Du Youling hones her ballet moves as she trains with her teammates in Zhengzhou, Henan Province, on July 7, 2021 (COURTESY PHOTO)
Classical ballet made a pas de bourrée into Du Youling's life when she was 60—in 2017. She had been folk dancing for well over a year following her retirement at the age of 55, when she learned her local cultural center, a public institution for organizing cultural activities, was putting together a ballet troupe for senior women.
Du began to develop a passion for ballet when she was a teenager after watching a professional stage performance. "I was fascinated by the dancers' graceful moves," she told Beijing Review. "But there were no ballet training classes back in the 1960s, so pursuing this type of career was a dream well beyond my reach."
So, over the ensuing four-plus decades, she went to college, got a degree and became a professor of physics at a university in Zhengzhou, Henan Province. But her love for ballet never faded. When she heard about the ballet troupe, she immediately applied to join.
Even though all applicants were over the age of 55 with almost zero ballet experience, troupe selection was strict. This was because the purpose of the troupe was to attend competitions for senior dancers at the provincial and national levels, and troupe members were expected to lift their moves to a professional level.
Though applicants were large in number, they were eventually whittled down to only 16 and in January 2017, the team was officially born. The cultural center even hired a professional coach.
Liu Min, now 63, is one of the dancers. Like Du, Liu fell in love with ballet at a very young age but never got the opportunity to take classes. All she could do was to imitate the moves she saw on TV.
"Before joining the group, I had recently retired and was at a loss for what to do next," Liu told Henan Daily. "Retired people are mostly supposed to take care of their grandchildren or go square dancing (a type of public jazzercise popular among Chinese seniors) in parks. I knew I didn't want to be doing any of those things; but I also wasn't sure what I did want to do either, until I made it onto the ballet team."
Meeting a group of women who all shared her enthusiasm was another big bonus. Training was harsh, especially for women over 50. "It was that pure passion for ballet that kept us going," Liu said.
Dancing en pointe, moving about gracefully on the tips of the toes as if floating through the air, is a basic skill for female (and more and more male) ballet dancers. It's normal for young ballerinas to master the en pointe technique within a year or so, but these senior dancers aimed to nail it within six months given they had signed up for a competition in July 2017.
"Even the coach didn't think we would make it because our flexibility and strength could hardly match that of younger students," Du said. "There were also 'safety' concerns as most of us were in our late 50s. But we were ambitious. Very ambitious and determined."

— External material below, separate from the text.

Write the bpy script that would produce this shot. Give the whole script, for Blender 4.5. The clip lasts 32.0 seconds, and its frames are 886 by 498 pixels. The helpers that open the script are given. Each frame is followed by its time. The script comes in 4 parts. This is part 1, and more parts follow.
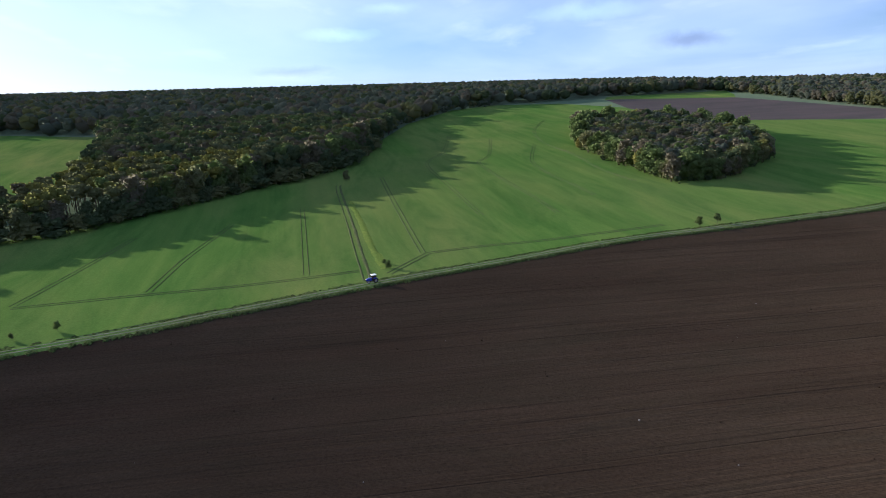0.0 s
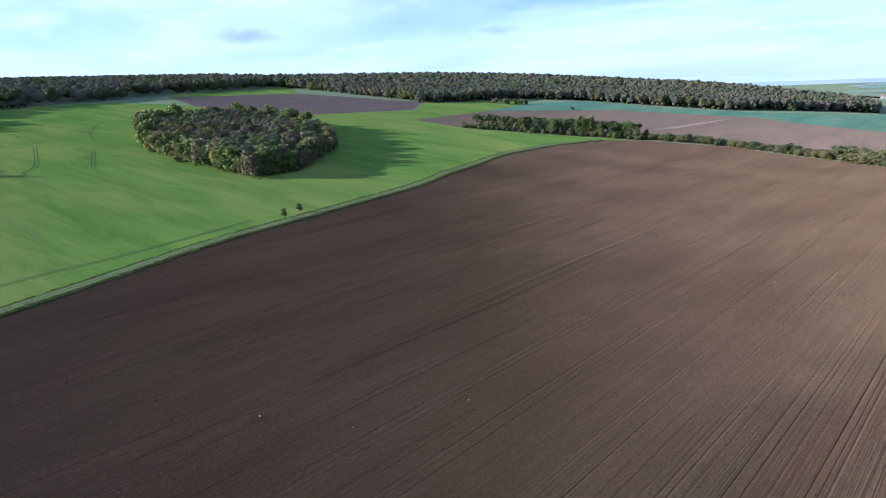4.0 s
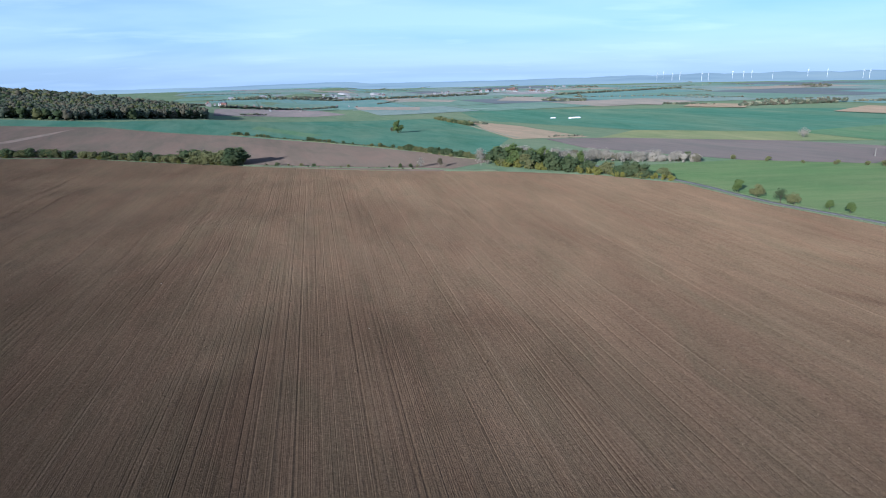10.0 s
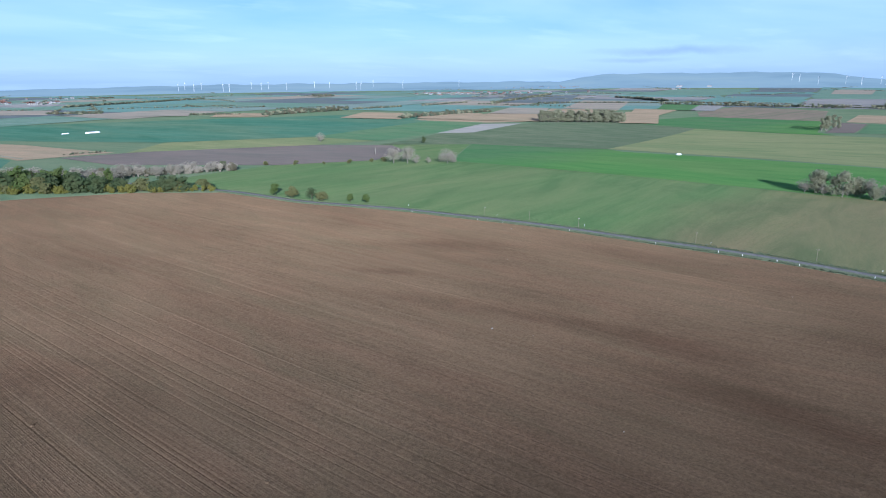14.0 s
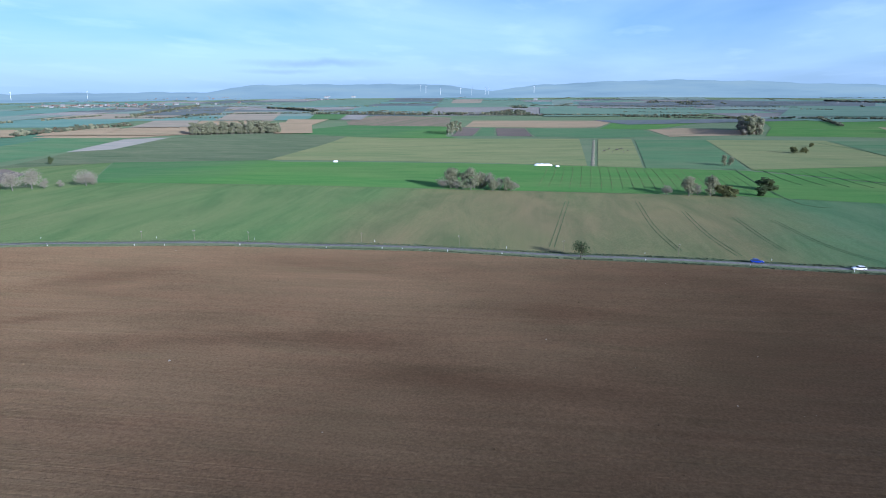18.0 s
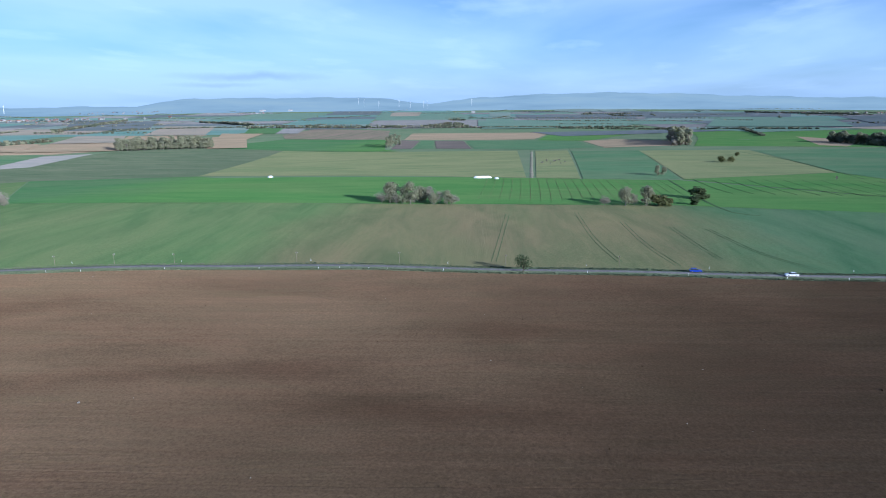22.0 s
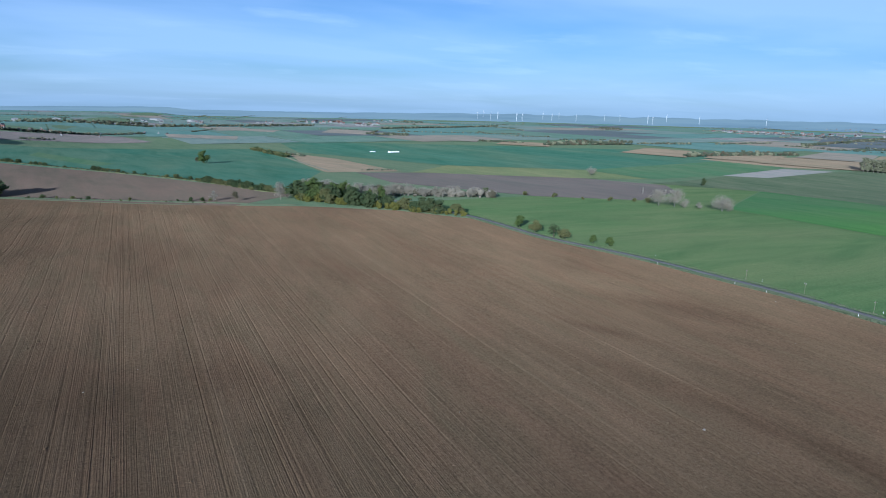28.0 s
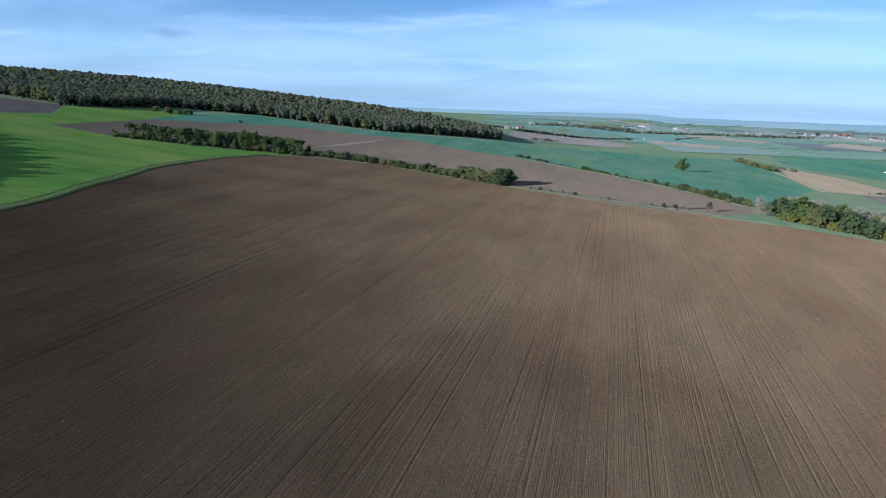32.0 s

Bleeding feet, toenails falling off... nothing could deter the women from reaching their goal. Xu Yuanyuan is a 63-year-old member in the group. Her middle toe is longer than the other ones, meaning that when she stands on her tiptoes, her weight mostly bears down on that middle toe. "The pain was excruciating," Xu said. "We encouraged one another and no one ever gave up."
When they finally took to the competition's stage in July, everybody had mastered the pointe technique—and they won. "The coach was thrilled," Du said. "A former professional ballet dancer, then in her 70s, even came over to congratulate us and told us we'd created a miracle."
They continued to dazzle during following competitions and they were even invited to perform at several events. Their newfound fame also gained them more support from family members.
"In the beginning, I'd say only a few of us had the full support of our families, who actually had expected us to do more housework after retirement," Du said. "Today, our achievements have earned us that support."
But their achievements are not limited to awards; they also comprise the women's personal changes—both physically and spiritually.
Xu has been on the team for more than five years now. "The change is very obvious. Some lost more than 10 kg through dance practice and everybody feels much more energetic and confident on the whole," she said. "We aren't worried about getting older because we simply don't have the time to do so."
In September 2021, the group was invited onto the China Central Television stage. Du couldn't make it due to an ankle injury. "It's normal for us to get hurt, but no one has ever dropped out because of that risk. We may has not be in the same physical shape as someone 20 years our junior, but our love for dancing can help us overcome all difficulties."
Today, the team has 28 dancers and they train three and a half days a week. They draft housework schedules in advance and always make sure ballet practice comes first.
Du, still recovering from her injury, is already planning to get back on stage for an upcoming competition. "I am much busier now than when I was a professor," she said. "Retirement is like getting a new lease on life. As long as I can dance, I will dance."